Marking Sakshi Gallery's 40th year, Unfolding narratives: perspectives in contemporary Indian art showcases works by six artists: Amit Ambalal, Manjunath Kamath, Ravinder Reddy, Rekha Rodwittiya, Shine Shivan and Surendran Nair, who have, over many decades, shaped and redefined the contours of Indian contemporary art. A number of works have been created especially for the exhibition, offering audiences an insight into the artists' current directions and evolving practices.
The exhibition opens on June 30, 2026 and remains on view until July 8, 2026 at the Mall Galleries, London. While rooted in South Asia, their practices are situated within a wider transnational context. Their works are well-represented within international collections, including the Victoria & Albert Museum, Detroit Institute of Arts, Peabody Essex Museum, Los Angeles County Museum of Art (LACMA), the Kiran Nadar Museum of Art, and the Museum of Art & Photography (MAP), among others.
This presentation also marks a significant moment in Sakshi Gallery's engagement with London, serving as a prelude to a more expansive institutional exhibition scheduled for 2027 in London. Extending the gallery's four- decade commitment to fostering critical dialogues around Indian contemporary art, the forthcoming exhibition will further deepen these transnational conversations.
Speaking to the gallery's engagement with London, Director Geetha Mehra notes:
Sakshi Gallery is excited to bring an exhibition of contemporary Indian art to London this June.
While the Indian diaspora is well represented in the UK, our endeavour is to reach out to a wider collector base across the UK and Europe.This June is being labelled the "Indian Summer," as several major institutional exhibitions are organized for May and June—including Anish Kapoor's retrospective at the Hayward Gallery—alongside the Christie's auction of Indian art in seven years and several other exhibitions of Indian artists.

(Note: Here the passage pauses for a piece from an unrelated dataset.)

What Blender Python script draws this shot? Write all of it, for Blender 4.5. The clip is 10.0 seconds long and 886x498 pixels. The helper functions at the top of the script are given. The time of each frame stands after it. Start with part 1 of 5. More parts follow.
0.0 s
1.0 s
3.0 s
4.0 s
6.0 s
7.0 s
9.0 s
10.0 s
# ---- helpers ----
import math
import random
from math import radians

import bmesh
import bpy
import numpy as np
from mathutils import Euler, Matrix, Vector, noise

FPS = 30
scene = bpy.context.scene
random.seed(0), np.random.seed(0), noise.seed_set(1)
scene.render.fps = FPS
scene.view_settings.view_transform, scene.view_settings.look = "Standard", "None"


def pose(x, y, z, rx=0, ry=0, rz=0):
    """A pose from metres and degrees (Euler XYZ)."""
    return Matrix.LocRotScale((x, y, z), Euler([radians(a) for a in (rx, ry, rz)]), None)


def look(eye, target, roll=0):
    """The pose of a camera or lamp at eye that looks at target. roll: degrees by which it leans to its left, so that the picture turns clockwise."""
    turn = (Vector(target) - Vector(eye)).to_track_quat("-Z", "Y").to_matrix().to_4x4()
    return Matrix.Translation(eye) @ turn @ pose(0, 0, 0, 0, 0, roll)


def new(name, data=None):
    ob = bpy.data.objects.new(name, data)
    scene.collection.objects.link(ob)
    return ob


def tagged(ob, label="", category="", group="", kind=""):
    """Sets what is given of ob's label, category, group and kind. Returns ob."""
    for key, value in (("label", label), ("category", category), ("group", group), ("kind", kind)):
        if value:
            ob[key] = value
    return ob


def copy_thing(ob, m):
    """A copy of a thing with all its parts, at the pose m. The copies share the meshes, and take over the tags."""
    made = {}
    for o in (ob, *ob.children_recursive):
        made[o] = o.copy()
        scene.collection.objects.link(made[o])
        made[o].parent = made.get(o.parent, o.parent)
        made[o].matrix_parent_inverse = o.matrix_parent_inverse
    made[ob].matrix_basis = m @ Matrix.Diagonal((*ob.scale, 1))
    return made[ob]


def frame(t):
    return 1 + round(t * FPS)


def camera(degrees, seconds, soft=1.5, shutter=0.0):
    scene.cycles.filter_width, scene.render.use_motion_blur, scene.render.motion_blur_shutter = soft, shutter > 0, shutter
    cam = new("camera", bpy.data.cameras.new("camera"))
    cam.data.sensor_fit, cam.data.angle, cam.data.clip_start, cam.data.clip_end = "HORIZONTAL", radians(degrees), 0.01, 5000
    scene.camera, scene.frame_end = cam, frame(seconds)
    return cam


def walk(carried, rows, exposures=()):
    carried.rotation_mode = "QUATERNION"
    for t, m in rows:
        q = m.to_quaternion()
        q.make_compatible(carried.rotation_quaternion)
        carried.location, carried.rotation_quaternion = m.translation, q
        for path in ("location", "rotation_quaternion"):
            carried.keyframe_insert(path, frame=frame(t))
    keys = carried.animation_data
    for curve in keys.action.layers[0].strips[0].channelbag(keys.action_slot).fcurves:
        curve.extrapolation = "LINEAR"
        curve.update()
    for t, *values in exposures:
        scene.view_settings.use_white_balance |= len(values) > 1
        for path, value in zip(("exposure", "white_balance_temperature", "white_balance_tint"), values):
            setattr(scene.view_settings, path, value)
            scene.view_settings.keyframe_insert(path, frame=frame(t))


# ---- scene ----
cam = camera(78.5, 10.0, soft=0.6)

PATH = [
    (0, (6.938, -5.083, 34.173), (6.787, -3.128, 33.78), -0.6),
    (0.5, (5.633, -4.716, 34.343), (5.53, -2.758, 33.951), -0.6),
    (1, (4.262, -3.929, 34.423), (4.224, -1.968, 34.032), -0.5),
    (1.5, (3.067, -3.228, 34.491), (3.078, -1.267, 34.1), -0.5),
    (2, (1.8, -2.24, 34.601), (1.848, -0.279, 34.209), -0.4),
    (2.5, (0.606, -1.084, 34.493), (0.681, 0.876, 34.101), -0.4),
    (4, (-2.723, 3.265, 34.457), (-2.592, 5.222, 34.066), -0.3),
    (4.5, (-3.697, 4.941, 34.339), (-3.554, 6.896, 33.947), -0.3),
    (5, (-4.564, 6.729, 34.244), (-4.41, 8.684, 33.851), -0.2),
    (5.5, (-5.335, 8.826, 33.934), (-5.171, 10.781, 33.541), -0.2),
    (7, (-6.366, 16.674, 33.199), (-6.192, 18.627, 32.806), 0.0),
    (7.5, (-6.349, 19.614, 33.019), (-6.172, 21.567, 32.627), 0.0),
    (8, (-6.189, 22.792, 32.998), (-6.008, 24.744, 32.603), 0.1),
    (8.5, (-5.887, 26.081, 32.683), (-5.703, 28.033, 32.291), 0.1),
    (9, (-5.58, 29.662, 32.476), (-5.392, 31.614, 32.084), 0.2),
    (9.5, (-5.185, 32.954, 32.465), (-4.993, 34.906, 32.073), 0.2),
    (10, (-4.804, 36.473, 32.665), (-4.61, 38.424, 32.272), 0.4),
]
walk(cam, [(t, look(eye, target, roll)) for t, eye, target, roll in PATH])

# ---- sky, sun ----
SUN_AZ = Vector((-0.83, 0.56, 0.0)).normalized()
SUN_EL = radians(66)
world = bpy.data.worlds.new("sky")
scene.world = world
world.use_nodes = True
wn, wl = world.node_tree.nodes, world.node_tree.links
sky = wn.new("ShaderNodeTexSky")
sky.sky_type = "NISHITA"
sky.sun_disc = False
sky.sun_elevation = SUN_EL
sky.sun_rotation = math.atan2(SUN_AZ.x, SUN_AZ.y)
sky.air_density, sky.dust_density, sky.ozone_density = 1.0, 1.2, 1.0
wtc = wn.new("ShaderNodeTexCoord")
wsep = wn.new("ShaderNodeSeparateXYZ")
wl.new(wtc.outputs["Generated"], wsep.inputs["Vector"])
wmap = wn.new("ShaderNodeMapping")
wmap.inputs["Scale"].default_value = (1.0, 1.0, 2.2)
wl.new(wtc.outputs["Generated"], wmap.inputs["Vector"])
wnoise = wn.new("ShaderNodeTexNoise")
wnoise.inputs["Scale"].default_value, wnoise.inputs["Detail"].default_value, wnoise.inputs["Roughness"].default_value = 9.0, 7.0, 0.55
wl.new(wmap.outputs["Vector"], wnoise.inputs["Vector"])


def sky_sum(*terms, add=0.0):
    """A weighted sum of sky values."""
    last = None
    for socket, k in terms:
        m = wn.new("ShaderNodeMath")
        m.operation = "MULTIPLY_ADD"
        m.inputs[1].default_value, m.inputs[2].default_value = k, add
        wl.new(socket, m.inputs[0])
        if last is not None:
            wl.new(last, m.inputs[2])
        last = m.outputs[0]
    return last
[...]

Unfolding narratives examines the evolving role of storytelling within contemporary artistic practice. Storytelling has been a cornerstone for Indian visual culture, from the past to the present. Historically, artisans devised ingenious narrative techniques to depict episodes from these tales at a time when art was closely tied to courtly patronage. Over time, these narrative modes become carriers of collective memory, inscribed within visual culture as a vehicle for moral and social messaging. They became a way for communities to find social cohesion, with these stories offering a framework to propagate ideas of duty and order.

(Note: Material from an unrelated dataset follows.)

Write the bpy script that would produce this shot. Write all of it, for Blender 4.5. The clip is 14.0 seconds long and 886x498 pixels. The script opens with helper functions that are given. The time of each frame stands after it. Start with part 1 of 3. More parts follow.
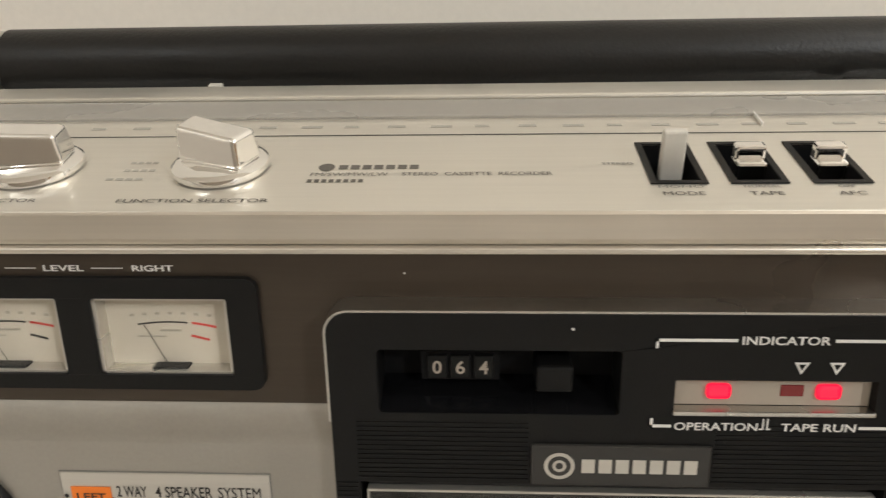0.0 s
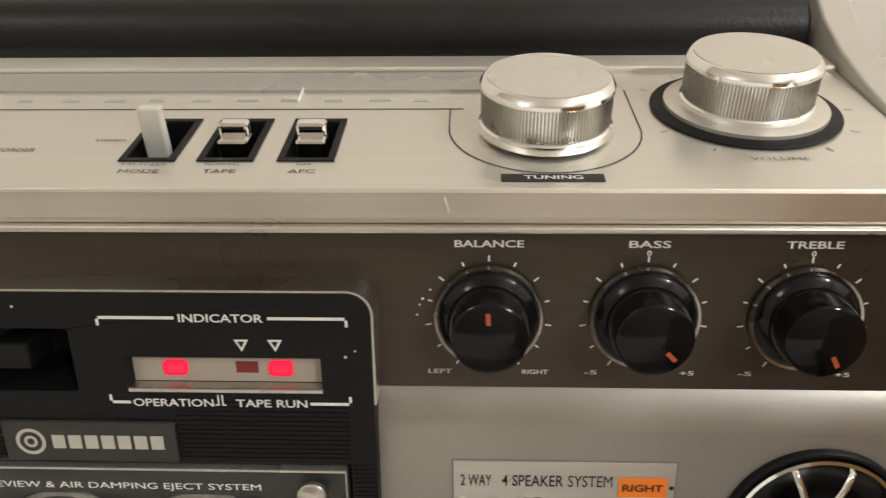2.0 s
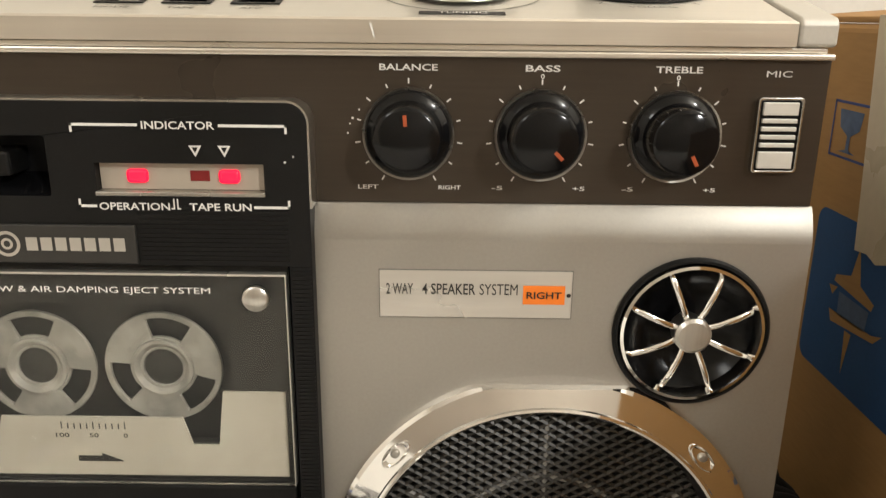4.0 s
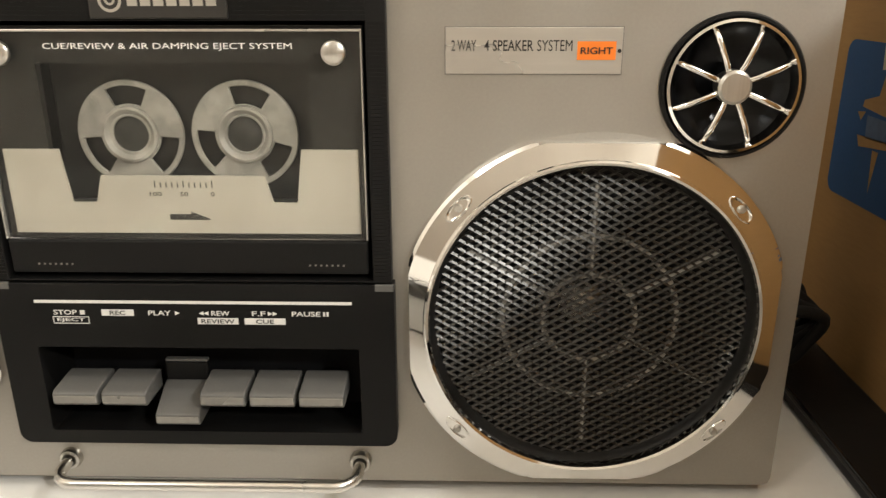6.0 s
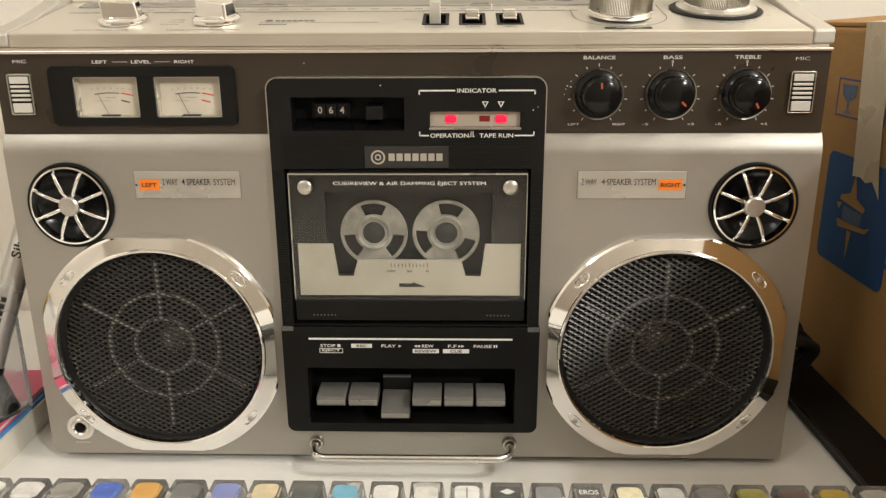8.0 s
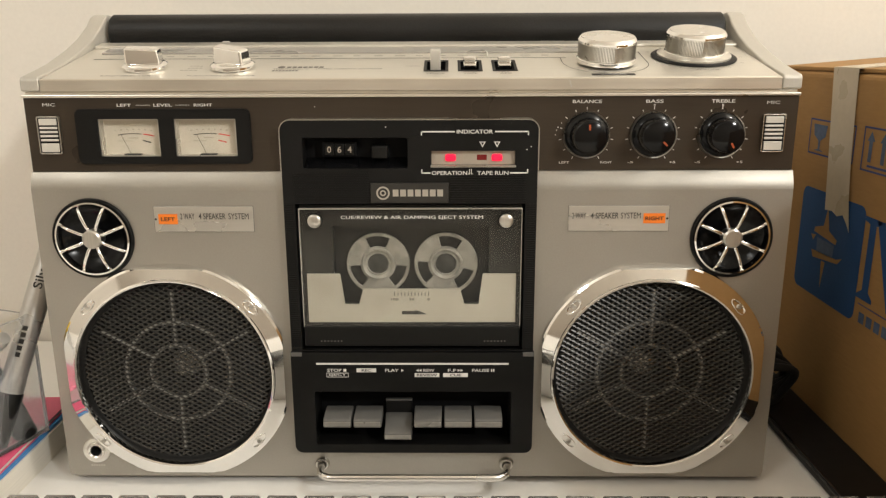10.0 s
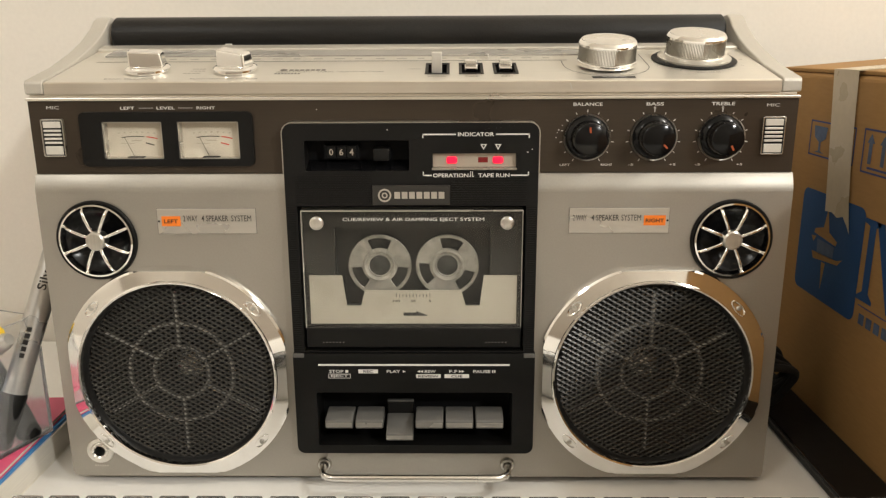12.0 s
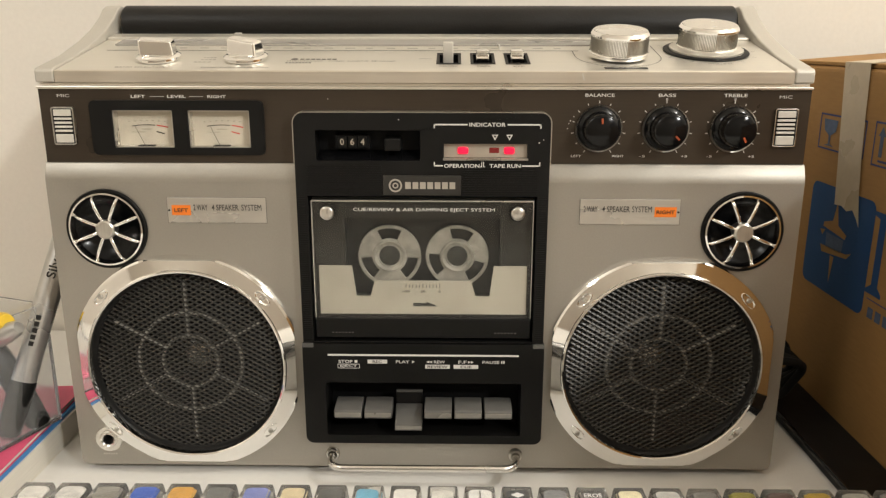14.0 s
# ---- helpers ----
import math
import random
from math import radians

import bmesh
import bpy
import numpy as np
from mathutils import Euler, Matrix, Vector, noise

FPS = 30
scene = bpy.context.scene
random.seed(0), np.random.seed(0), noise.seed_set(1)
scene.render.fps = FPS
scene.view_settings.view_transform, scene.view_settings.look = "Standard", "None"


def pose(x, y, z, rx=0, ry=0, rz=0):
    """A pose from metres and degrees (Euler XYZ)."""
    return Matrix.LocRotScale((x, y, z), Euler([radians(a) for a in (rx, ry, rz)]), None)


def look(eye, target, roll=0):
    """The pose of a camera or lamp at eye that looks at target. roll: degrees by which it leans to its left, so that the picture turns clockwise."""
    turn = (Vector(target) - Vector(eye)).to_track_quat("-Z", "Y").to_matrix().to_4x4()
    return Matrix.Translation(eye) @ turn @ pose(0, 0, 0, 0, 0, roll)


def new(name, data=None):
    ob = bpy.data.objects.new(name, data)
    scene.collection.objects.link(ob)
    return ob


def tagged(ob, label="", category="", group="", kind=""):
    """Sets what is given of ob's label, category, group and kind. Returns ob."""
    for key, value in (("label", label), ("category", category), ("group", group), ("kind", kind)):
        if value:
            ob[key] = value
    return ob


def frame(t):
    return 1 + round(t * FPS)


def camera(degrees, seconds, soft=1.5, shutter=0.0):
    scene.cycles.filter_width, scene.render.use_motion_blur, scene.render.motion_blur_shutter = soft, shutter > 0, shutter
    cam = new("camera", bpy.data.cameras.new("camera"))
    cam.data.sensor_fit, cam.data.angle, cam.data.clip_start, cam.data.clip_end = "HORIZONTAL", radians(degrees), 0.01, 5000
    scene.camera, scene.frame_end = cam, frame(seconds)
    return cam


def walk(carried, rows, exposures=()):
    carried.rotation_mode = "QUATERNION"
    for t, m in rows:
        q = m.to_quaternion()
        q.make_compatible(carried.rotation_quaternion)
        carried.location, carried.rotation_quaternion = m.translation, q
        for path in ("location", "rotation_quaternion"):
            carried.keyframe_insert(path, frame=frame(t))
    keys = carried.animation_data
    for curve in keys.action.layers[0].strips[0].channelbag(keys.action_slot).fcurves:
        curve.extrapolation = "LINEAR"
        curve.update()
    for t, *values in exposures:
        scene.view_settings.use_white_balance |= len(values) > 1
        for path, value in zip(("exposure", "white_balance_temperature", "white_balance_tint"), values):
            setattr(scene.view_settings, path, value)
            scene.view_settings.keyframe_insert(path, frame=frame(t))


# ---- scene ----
cam = camera(60.0, 14.0, soft=1.3, shutter=0.2)
PATH = [
    (0, (-0.0352, -0.1812, 0.3274), (-0.1452, 1.7119, -0.3082), -1.03),
    (0.5, (0.0040, -0.1806, 0.3254), (-0.0830, 1.7186, -0.2950), -0.80),
    (1, (0.0423, -0.1769, 0.3277), (-0.0662, 1.7061, -0.3376), -0.86),
    (1.5, (0.0728, -0.1760, 0.3255), (-0.0232, 1.7050, -0.3470), -0.76),
    (2, (0.1000, -0.1755, 0.3273), (0.0300, 1.6949, -0.3775), -0.50),
    (2.2, (0.1076, -0.1768, 0.3257), (0.0700, 1.6968, -0.3730), -0.02),
    (4.3, (0.1204, -0.2343, 0.2647), (0.1133, 1.6813, -0.3102), 0.60),
    (4.5, (0.1239, -0.2369, 0.2573), (0.1007, 1.6775, -0.3212), 0.39),
    (5, (0.1227, -0.2435, 0.2363), (0.1082, 1.6718, -0.3392), 0.28),
    (5.5, (0.1217, -0.2587, 0.2136), (0.0695, 1.6471, -0.3906), 0.09),
    (6, (0.1015, -0.2722, 0.2126), (0.0542, 1.6204, -0.4323), -0.11),
    (6.5, (0.0787, -0.2994, 0.2275), (0.0307, 1.5833, -0.4457), -0.17),
    (7, (0.0496, -0.3402, 0.2501), (-0.0228, 1.5462, -0.4106), -0.35),
    (7.5, (0.0368, -0.3889, 0.2696), (-0.0219, 1.5118, -0.3500), -0.29),
    (8, (0.0307, -0.4261, 0.2829), (-0.0192, 1.4877, -0.2958), -0.31),
    (8.2, (0.0285, -0.4390, 0.2848), (-0.0160, 1.4820, -0.2720), -0.33),
    (10.5, (0.0239, -0.4562, 0.2905), (0.0034, 1.4818, -0.2031), -0.26),
    (11, (0.0228, -0.4562, 0.2920), (0.0016, 1.4806, -0.2063), -0.36),
    (11.5, (0.0240, -0.4563, 0.2920), (0.0027, 1.4803, -0.2070), -0.31),
    (12, (0.0252, -0.4581, 0.2916), (-0.0021, 1.4790, -0.2052), -0.28),
    (12.5, (0.0243, -0.4577, 0.2915), (-0.0018, 1.4759, -0.2186), -0.18),
    (13, (0.0239, -0.4583, 0.2902), (-0.0046, 1.4748, -0.2219), -0.07),
    (13.5, (0.0214, -0.4589, 0.2919), (-0.0045, 1.4735, -0.2229), 0.03),
    (14, (0.0193, -0.4581, 0.2901), (-0.0095, 1.4744, -0.2245), 0.07),
]
walk(cam, [(t, look(eye, target, roll)) for t, eye, target, roll in PATH], [(0.0, -0.28, 6050, 10), (2.2, -0.28, 6050, 10), (4.3, 0.22, 6350, 10), (5.5, 0.36, 6350, 10), (6.5, 0.33, 6350, 10), (8.2, 0.10, 6400, 10), (10.3, 0.06, 6400, 10), (14.0, 0.05, 6400, 10)])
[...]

However, in the field of contemporary art, these stories are no longer a fixed inheritance. Here, reverence gives way to interrogations, or re-imaginings of a new terrain, rewritten through both personal and political lenses. In the hands of these artists, the narrative becomes fertile ground for playful reflection, speculation, autobiographical impulse, feminist resistance and socio-political critique.
Rekha Rodwittiya, Surendran Nair and Manjunath Kamath approach storytelling as a fluid space, where geographical boundaries become porous. Rodwittiya draws from a tapestry of art-historical references, inscribing them with an autobiographical impulse that rests on feminist resistance. Nair constructs allegories from a range of sources, both Indic and Greek, layered with a strong undercurrent of socio-political reflection. Kamath's works reference shared visual legacies between South Asia, the Middle East, and Europe, treating history and myth as a space of fiction.
Shine Shivan and Amit Ambalal approach the narrative through playful gestures. Shivan's practice resides in the space between retelling and reliving, shaped by his travels across northern regions of the country to cultural sites. Shivan's recall is not merely illustrative; his monumental paintings evoke awe, at times they perturb, with their deceptive naïveté and coyness. In contrast, Ambalal draws from early encounters with storytelling, rooted in a childhood spent in close proximity to narrative traditions. Central to his practice is the idea of leela, or cosmic play, where non-human creatures assume the follies and affections of everyday life.
Ravinder Reddy's iconic sculptures sit at the crossroads between the secular and sacred, the goddess and the mortal, tradition and contemporaneity. The artist, however, inflects these figures with a bold, kitsch-like sensibility, prompting reflection on femininity, sexuality and the gaze. Reddy's figurations of the everyday woman defy codified beauty ideals, drawing inspiration from both popular culture and classical iconographies.
Featuring more than twenty works, these artists have been chosen for the distinct ways in which they revisit and reframe visual languages drawn from mythology, popular culture, personal history and everyday observation. The presentation highlights a few senior artists represented by Sakshi, some of whom are alumni of the Royal College of Art, London.